** Start LISTED RECORDS **

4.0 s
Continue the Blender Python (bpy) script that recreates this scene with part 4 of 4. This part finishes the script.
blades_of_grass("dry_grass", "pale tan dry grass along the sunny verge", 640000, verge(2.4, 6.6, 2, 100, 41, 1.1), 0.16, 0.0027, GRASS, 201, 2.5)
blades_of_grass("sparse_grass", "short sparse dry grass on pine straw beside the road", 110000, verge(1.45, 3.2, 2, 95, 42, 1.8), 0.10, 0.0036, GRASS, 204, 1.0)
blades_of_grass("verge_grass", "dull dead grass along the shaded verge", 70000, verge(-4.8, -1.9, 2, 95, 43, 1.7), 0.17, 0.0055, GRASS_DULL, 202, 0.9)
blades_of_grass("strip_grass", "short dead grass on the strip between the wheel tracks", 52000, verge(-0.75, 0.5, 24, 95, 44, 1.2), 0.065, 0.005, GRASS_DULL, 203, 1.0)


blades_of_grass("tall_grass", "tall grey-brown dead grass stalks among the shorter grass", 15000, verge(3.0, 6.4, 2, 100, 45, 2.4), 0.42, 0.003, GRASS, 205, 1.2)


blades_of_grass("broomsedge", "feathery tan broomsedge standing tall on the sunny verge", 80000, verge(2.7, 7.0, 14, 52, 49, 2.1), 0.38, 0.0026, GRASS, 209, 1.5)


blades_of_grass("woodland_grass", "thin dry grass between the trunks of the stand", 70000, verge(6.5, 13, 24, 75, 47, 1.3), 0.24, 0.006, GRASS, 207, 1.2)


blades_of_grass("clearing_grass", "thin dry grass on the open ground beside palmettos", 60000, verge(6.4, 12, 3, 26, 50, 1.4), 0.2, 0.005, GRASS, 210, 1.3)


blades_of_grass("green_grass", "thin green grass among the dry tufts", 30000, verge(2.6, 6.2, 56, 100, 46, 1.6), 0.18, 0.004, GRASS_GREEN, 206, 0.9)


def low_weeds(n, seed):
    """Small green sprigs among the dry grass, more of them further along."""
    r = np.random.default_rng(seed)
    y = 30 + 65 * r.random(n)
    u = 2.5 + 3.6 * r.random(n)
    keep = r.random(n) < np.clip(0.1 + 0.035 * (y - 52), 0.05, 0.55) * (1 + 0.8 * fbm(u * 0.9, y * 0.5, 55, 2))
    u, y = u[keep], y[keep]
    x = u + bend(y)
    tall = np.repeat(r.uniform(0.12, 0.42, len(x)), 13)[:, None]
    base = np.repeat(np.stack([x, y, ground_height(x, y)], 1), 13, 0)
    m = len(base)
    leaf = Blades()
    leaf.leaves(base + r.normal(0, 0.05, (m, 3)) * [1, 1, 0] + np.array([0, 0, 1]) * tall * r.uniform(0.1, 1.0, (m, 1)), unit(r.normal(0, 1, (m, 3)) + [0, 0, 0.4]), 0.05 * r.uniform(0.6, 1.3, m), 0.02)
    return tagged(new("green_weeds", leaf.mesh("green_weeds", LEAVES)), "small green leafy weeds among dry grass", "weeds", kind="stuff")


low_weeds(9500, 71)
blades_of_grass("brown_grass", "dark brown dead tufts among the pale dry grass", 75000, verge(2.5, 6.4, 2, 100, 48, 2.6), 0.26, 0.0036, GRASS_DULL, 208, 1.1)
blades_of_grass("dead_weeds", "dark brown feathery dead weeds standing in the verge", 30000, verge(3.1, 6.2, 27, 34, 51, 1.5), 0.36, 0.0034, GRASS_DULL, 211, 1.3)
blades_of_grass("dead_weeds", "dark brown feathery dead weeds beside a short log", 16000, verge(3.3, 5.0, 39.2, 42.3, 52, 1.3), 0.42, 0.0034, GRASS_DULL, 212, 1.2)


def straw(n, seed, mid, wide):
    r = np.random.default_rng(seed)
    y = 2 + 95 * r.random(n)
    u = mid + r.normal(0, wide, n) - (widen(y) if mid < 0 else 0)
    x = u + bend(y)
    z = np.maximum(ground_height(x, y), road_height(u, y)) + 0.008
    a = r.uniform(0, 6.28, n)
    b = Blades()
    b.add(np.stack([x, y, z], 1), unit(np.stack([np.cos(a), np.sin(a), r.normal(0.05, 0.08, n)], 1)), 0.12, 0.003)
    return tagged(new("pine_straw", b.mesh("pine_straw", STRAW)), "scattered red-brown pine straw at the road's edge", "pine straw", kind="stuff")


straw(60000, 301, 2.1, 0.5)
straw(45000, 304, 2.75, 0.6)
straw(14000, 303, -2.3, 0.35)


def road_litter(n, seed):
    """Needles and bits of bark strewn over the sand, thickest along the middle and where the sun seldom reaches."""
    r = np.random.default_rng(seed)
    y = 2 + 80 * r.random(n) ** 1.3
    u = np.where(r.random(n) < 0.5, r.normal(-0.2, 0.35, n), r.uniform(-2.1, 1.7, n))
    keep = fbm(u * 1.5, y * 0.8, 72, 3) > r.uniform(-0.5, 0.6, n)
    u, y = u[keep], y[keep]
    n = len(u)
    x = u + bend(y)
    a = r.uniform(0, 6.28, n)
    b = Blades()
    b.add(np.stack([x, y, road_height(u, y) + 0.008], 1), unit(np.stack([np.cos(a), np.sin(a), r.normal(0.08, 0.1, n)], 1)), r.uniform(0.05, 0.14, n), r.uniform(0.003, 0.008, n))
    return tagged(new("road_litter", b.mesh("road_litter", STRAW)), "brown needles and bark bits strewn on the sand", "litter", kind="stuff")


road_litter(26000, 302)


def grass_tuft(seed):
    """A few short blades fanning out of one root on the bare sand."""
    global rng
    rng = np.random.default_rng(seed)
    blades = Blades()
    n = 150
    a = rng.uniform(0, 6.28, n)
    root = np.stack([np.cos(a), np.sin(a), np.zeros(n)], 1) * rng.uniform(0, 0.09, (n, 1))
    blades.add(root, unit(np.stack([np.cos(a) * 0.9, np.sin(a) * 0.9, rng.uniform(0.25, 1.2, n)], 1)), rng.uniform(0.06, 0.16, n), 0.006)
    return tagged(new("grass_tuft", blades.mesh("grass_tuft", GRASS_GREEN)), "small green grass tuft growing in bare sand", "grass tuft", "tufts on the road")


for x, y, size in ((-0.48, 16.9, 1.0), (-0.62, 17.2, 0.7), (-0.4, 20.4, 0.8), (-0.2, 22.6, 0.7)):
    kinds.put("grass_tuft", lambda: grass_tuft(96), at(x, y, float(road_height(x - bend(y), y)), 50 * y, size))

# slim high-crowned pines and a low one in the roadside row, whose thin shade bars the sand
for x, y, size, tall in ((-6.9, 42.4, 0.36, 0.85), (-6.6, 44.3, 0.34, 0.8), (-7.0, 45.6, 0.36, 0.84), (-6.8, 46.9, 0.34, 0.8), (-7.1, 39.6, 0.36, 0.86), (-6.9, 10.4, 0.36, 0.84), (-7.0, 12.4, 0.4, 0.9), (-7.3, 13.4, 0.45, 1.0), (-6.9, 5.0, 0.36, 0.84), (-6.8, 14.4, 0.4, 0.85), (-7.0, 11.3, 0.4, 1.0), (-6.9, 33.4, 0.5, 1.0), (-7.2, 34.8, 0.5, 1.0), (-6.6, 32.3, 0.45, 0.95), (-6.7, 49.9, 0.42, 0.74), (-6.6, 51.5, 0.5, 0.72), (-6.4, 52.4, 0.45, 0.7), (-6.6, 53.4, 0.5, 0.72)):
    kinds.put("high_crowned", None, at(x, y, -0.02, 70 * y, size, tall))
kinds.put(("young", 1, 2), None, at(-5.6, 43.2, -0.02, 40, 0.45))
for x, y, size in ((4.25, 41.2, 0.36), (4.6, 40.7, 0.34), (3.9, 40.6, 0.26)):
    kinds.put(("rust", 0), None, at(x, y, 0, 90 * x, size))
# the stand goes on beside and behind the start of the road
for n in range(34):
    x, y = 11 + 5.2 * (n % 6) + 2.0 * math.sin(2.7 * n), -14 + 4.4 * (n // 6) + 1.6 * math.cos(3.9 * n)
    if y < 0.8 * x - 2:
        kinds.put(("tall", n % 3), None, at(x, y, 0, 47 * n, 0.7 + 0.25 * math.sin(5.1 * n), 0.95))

** End LISTED RECORDS **
** Start LISTED RECORDS **

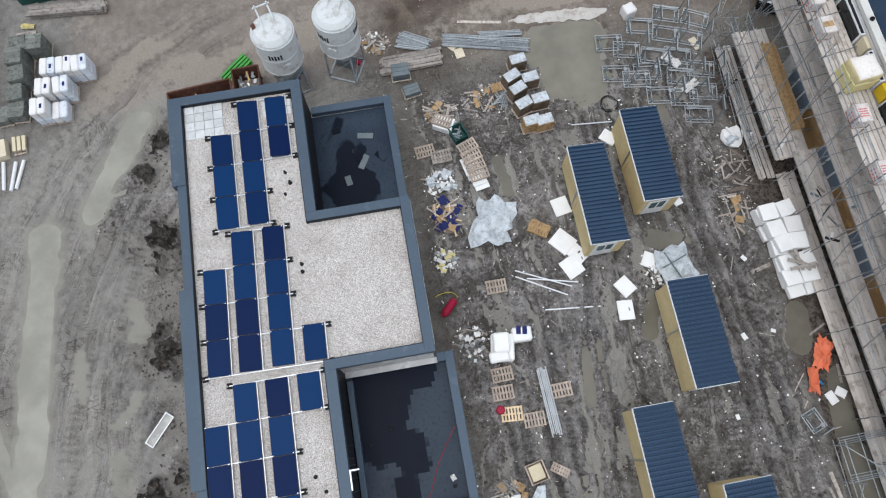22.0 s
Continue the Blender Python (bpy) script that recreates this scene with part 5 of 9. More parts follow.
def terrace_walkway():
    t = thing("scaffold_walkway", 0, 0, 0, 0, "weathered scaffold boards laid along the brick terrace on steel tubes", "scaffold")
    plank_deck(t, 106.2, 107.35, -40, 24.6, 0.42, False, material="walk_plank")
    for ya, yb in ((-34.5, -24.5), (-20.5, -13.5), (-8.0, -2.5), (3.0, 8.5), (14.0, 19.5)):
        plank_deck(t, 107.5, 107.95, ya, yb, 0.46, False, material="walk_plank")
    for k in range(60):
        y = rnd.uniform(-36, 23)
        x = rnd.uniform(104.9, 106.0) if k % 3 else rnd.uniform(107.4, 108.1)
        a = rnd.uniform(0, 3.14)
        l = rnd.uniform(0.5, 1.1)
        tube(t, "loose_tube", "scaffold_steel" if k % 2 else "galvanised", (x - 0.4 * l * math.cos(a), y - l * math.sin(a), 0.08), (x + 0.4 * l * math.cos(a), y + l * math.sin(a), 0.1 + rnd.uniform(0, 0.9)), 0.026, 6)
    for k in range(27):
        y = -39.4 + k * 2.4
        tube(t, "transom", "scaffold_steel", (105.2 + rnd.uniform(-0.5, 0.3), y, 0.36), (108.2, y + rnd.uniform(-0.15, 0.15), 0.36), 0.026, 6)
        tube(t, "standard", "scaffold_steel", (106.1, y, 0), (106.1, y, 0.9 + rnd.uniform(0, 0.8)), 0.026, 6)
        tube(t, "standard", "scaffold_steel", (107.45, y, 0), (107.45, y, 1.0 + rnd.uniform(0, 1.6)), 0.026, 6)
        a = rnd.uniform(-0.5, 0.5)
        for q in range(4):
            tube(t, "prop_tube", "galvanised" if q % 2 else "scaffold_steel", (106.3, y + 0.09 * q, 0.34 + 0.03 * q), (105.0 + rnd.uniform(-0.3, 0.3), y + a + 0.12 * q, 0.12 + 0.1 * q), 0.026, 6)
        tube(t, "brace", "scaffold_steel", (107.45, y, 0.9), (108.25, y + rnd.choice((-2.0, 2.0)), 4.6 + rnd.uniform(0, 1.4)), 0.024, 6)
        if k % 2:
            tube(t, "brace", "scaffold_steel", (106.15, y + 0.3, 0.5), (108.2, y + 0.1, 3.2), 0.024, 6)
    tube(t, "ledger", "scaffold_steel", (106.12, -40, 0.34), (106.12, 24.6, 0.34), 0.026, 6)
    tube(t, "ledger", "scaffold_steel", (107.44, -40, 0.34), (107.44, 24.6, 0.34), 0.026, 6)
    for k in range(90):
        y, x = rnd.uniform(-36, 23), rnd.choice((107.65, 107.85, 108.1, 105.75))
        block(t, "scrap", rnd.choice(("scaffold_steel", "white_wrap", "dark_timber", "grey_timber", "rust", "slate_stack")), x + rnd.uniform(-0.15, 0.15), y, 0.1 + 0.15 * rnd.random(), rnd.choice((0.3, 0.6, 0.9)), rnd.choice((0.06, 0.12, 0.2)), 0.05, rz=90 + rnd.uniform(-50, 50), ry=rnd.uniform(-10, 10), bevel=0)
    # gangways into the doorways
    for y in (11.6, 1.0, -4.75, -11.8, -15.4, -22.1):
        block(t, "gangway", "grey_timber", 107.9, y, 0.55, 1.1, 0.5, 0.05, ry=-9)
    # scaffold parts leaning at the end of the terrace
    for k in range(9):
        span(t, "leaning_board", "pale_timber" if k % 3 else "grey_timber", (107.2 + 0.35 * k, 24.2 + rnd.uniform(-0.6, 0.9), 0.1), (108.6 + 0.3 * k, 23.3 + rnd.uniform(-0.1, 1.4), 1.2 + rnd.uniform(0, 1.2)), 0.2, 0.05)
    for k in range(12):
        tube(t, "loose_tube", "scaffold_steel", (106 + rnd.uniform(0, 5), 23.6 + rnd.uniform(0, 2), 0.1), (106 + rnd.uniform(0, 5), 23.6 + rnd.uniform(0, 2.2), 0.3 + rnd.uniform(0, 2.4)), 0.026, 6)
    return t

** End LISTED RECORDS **
** Start LISTED RECORDS **

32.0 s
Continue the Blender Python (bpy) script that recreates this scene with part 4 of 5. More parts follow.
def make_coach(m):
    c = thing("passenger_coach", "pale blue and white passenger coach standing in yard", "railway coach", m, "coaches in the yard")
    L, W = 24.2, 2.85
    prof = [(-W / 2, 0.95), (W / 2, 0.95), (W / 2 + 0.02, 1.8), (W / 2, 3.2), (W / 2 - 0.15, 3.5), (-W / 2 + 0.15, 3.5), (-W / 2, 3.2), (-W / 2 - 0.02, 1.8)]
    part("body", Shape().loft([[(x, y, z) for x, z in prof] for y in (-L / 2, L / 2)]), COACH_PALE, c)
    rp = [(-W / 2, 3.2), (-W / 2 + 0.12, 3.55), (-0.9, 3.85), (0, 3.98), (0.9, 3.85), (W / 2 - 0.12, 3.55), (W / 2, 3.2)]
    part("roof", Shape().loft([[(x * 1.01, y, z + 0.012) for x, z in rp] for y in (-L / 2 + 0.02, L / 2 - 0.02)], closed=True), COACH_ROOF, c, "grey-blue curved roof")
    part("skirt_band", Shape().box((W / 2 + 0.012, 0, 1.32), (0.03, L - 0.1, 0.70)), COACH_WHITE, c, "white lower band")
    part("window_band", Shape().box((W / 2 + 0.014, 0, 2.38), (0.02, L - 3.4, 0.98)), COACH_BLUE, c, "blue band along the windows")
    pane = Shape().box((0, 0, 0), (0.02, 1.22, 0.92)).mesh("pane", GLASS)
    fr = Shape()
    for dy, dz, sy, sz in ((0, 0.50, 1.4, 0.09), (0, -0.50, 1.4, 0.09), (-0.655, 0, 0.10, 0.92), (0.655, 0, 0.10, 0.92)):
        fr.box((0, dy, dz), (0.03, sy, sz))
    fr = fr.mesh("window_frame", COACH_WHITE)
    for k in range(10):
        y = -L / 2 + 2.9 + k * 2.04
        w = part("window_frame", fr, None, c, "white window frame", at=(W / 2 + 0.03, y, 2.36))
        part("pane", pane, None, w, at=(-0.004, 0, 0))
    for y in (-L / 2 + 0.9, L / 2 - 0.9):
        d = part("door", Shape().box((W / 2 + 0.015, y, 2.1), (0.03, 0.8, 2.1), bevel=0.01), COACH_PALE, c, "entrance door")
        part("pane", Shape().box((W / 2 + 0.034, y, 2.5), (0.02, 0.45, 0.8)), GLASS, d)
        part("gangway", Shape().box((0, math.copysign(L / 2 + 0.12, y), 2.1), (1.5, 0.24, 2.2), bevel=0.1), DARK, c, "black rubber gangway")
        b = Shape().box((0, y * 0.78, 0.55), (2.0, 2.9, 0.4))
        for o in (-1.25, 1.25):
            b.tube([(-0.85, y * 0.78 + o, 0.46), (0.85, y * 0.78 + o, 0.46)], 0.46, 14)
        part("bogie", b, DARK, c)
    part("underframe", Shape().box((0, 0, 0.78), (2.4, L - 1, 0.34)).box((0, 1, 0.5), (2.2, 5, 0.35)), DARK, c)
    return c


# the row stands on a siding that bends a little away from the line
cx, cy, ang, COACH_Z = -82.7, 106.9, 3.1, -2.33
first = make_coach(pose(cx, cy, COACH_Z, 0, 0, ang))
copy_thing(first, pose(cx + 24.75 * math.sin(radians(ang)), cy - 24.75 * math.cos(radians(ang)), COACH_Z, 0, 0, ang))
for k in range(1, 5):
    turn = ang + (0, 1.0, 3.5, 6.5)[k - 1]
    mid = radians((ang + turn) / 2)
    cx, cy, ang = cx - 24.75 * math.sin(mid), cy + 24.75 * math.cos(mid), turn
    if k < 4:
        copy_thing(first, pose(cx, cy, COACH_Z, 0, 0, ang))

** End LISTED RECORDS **

INSTRUCTIONS TO FOLLOW ::
Proceeding from the line containing "finishes the script." through the line containing "GRASS_DULL, 203, 1.0)", transcribe the lines above exactly, both end lines included.

TASK ANSWER ::
Continue the Blender Python (bpy) script that recreates this scene with part 4 of 4. This part finishes the script.
blades_of_grass("dry_grass", "pale tan dry grass along the sunny verge", 640000, verge(2.4, 6.6, 2, 100, 41, 1.1), 0.16, 0.0027, GRASS, 201, 2.5)
blades_of_grass("sparse_grass", "short sparse dry grass on pine straw beside the road", 110000, verge(1.45, 3.2, 2, 95, 42, 1.8), 0.10, 0.0036, GRASS, 204, 1.0)
blades_of_grass("verge_grass", "dull dead grass along the shaded verge", 70000, verge(-4.8, -1.9, 2, 95, 43, 1.7), 0.17, 0.0055, GRASS_DULL, 202, 0.9)
blades_of_grass("strip_grass", "short dead grass on the strip between the wheel tracks", 52000, verge(-0.75, 0.5, 24, 95, 44, 1.2), 0.065, 0.005, GRASS_DULL, 203, 1.0)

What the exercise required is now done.